What is needed is the run of lines from the one containing "for path in" through the one containing "# ---- scene", echoed exactly, with both ends kept and nothing added.

Data lines:
** Begin **

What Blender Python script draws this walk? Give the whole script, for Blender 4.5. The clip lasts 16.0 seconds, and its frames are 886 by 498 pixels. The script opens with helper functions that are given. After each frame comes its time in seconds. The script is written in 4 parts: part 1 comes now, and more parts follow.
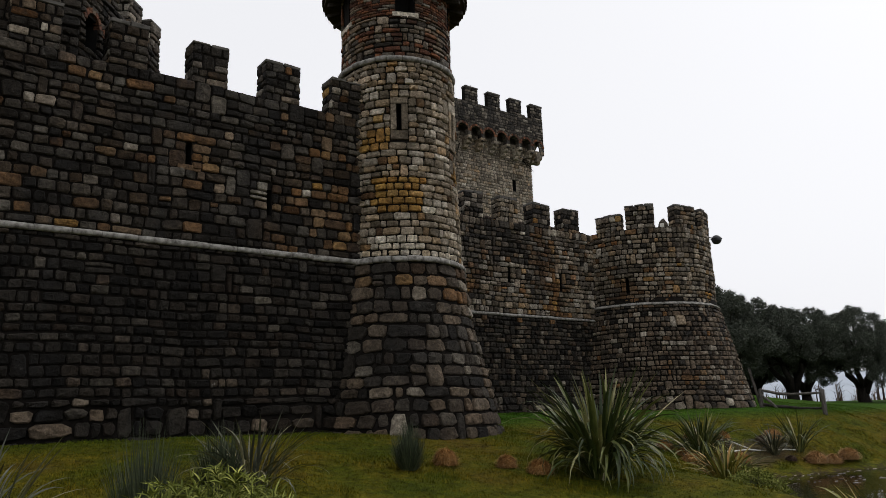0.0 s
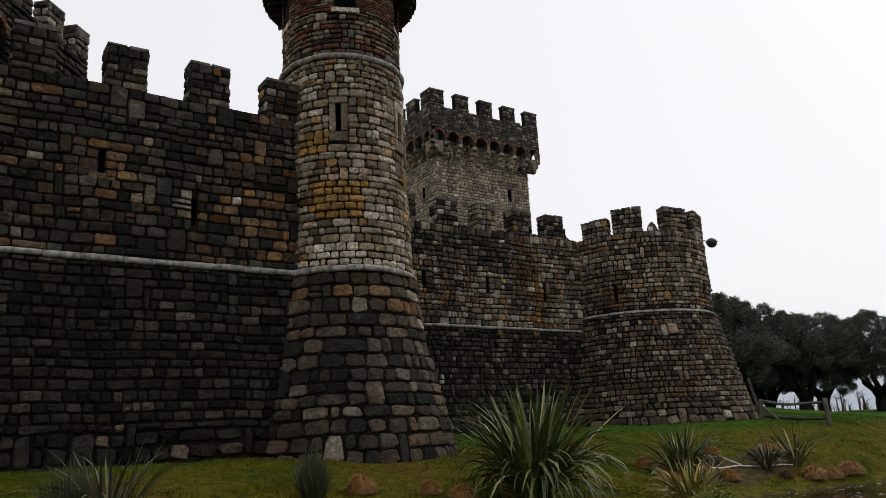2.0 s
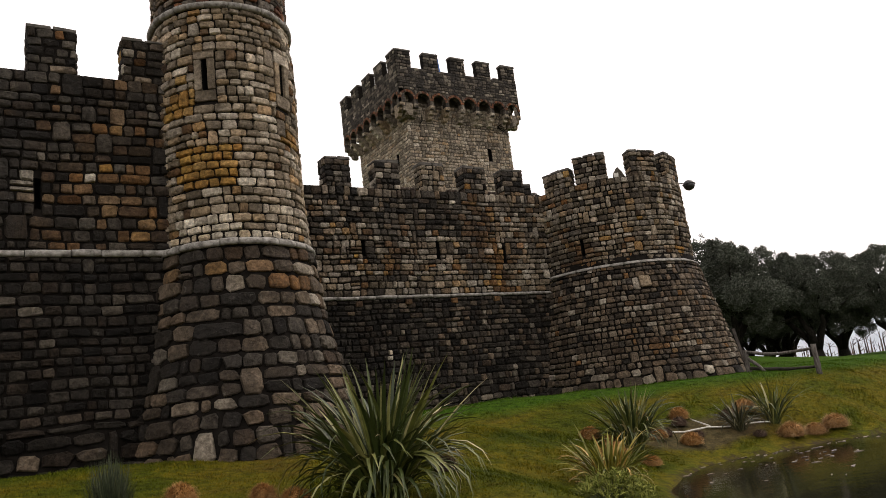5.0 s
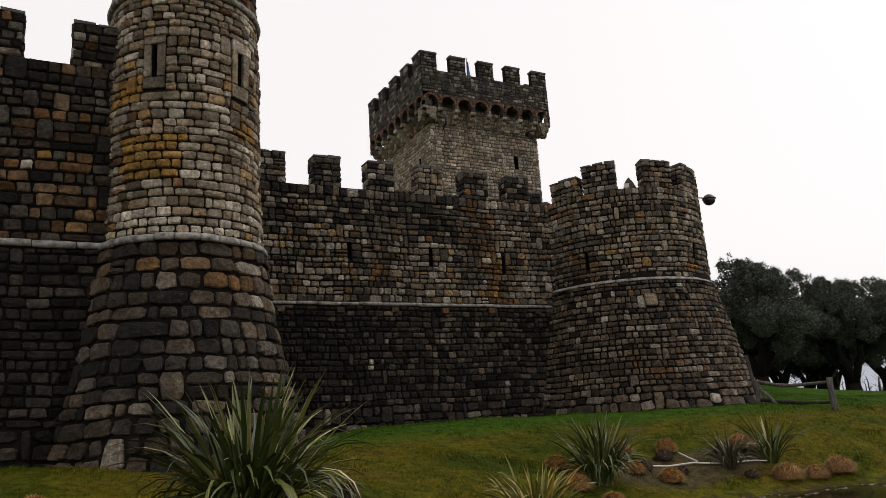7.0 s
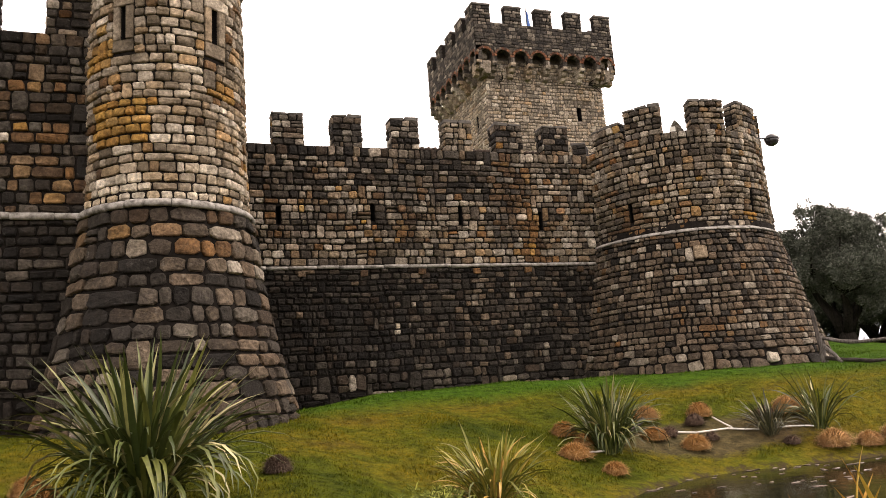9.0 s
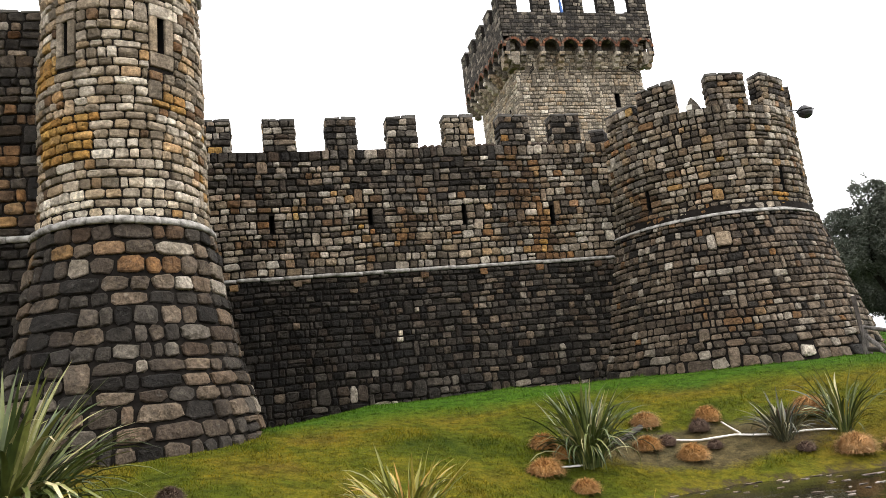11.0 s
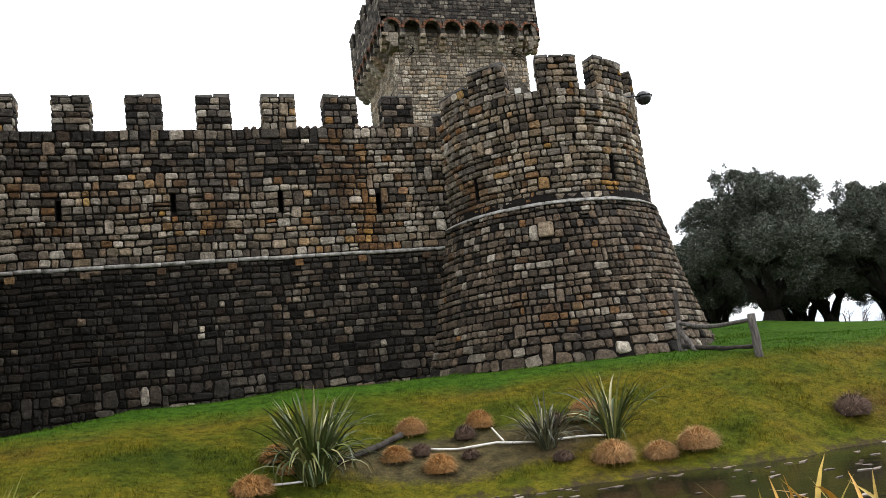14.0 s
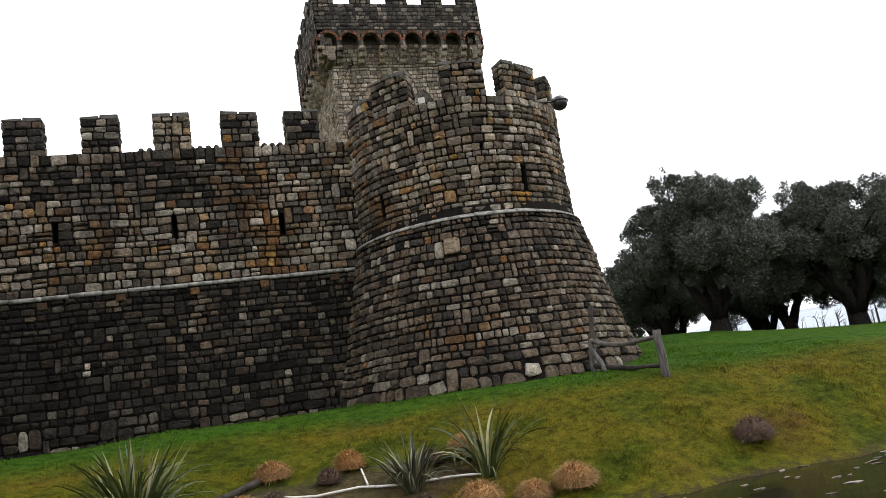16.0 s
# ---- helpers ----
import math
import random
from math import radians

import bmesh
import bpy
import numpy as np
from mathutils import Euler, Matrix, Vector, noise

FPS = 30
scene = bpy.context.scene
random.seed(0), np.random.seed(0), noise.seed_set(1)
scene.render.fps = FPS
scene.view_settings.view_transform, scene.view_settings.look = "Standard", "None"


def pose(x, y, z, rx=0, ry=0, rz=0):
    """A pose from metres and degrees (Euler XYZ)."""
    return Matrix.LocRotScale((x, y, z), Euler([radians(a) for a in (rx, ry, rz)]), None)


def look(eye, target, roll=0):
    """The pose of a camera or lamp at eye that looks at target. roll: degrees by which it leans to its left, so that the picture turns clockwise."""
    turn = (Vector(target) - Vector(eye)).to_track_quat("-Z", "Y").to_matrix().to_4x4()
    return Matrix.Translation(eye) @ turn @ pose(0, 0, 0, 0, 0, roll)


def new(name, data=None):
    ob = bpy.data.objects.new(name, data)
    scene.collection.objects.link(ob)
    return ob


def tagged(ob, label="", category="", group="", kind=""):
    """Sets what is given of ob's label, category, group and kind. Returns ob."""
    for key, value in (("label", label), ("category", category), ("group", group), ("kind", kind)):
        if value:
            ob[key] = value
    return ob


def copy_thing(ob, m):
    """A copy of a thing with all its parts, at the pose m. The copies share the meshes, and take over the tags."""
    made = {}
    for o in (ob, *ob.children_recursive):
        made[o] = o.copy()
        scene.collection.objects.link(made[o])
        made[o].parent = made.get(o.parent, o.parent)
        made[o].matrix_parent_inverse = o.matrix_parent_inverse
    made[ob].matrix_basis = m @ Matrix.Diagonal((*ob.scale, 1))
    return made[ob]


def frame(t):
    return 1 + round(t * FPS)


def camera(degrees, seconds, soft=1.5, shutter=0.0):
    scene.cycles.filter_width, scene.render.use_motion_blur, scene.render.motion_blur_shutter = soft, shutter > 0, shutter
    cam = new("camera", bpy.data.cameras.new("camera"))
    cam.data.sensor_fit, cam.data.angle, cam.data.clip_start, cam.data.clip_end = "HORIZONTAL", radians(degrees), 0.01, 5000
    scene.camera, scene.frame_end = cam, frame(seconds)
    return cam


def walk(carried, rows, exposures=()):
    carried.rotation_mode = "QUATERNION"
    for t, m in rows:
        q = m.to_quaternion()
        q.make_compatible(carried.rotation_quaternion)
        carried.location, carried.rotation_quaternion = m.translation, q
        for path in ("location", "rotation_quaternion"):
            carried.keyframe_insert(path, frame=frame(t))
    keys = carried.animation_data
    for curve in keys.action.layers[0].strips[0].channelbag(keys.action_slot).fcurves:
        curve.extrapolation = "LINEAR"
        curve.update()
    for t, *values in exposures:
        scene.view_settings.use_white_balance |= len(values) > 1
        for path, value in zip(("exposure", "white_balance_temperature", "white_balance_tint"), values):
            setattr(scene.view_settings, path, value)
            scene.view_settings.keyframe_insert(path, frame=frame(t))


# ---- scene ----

** End **
** Begin **

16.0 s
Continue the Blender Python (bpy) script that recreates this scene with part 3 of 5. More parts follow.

** End **

Result of the exercise:
        for path in ("location", "rotation_quaternion"):
            carried.keyframe_insert(path, frame=frame(t))
    keys = carried.animation_data
    for curve in keys.action.layers[0].strips[0].channelbag(keys.action_slot).fcurves:
        curve.extrapolation = "LINEAR"
        curve.update()
    for t, *values in exposures:
        scene.view_settings.use_white_balance |= len(values) > 1
        for path, value in zip(("exposure", "white_balance_temperature", "white_balance_tint"), values):
            setattr(scene.view_settings, path, value)
            scene.view_settings.keyframe_insert(path, frame=frame(t))


# ---- scene ----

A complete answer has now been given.